» Problem to work on: Tally all lines containing the word "this". Give the number alone.

** start of The records **

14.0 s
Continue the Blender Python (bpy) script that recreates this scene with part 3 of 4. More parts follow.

** end of The records **
** start of The records **

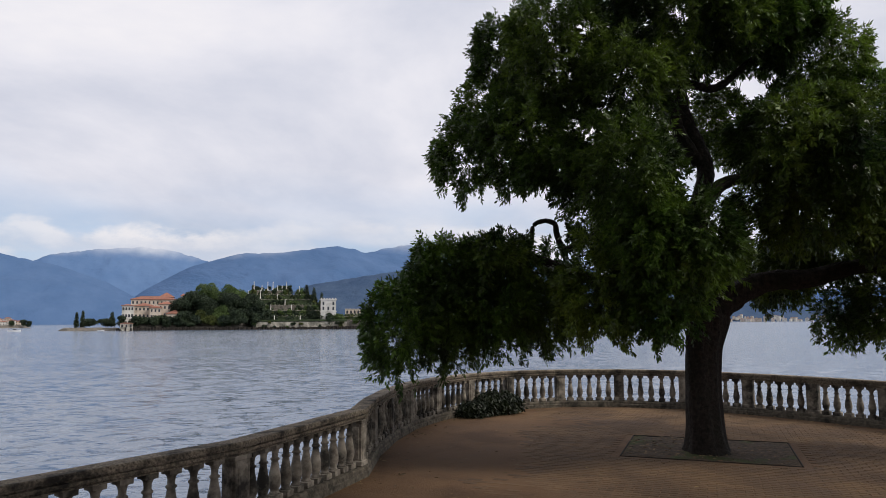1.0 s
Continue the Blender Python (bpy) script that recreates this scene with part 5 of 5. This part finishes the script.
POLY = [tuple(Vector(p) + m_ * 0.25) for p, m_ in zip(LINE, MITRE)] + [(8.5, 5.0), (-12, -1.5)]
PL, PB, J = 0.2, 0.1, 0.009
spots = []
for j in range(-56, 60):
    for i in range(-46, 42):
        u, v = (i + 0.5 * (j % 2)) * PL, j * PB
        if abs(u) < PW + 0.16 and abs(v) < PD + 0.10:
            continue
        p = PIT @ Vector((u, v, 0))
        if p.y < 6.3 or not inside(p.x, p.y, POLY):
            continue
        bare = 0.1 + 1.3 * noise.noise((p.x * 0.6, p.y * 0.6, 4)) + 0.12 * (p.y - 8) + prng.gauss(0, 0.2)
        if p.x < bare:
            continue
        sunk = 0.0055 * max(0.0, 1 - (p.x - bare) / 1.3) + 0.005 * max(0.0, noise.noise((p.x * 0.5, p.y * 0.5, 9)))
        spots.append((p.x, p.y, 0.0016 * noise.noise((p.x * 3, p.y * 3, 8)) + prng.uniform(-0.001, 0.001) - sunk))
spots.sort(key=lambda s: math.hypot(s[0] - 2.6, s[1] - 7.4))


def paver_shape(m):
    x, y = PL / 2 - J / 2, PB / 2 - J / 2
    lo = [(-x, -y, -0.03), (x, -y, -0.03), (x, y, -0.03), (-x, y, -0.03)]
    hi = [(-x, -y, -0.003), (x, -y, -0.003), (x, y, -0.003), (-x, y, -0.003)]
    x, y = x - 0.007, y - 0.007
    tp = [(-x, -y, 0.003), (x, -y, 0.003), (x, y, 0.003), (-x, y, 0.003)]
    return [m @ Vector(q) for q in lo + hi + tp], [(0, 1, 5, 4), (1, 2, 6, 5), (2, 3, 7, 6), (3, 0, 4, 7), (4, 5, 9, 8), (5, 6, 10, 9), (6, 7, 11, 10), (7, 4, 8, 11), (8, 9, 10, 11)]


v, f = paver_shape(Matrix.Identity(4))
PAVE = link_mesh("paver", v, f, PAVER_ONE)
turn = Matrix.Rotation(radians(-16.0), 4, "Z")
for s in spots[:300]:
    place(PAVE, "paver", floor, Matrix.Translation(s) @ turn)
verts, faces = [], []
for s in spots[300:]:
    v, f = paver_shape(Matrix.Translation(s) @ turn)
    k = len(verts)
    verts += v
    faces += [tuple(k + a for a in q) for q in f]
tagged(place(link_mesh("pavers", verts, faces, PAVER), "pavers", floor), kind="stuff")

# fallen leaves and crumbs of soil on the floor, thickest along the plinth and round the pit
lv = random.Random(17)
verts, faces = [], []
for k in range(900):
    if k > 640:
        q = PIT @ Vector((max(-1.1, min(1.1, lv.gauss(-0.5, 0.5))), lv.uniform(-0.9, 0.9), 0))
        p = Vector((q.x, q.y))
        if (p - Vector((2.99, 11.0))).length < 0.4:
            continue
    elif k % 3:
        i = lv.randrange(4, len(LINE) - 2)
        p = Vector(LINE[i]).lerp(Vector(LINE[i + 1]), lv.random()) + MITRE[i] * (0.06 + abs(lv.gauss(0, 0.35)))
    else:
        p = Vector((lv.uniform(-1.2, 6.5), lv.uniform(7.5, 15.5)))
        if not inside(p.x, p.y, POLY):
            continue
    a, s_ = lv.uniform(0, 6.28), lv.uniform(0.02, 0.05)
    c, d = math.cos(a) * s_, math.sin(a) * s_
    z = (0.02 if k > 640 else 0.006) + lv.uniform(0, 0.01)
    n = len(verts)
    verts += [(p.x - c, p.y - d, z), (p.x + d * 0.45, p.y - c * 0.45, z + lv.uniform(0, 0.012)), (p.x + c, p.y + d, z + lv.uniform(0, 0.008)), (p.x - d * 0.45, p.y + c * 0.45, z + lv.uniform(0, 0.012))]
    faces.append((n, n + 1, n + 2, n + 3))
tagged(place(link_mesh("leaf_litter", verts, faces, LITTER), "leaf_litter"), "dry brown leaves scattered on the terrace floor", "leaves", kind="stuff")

** end of The records **

» Task answer: 2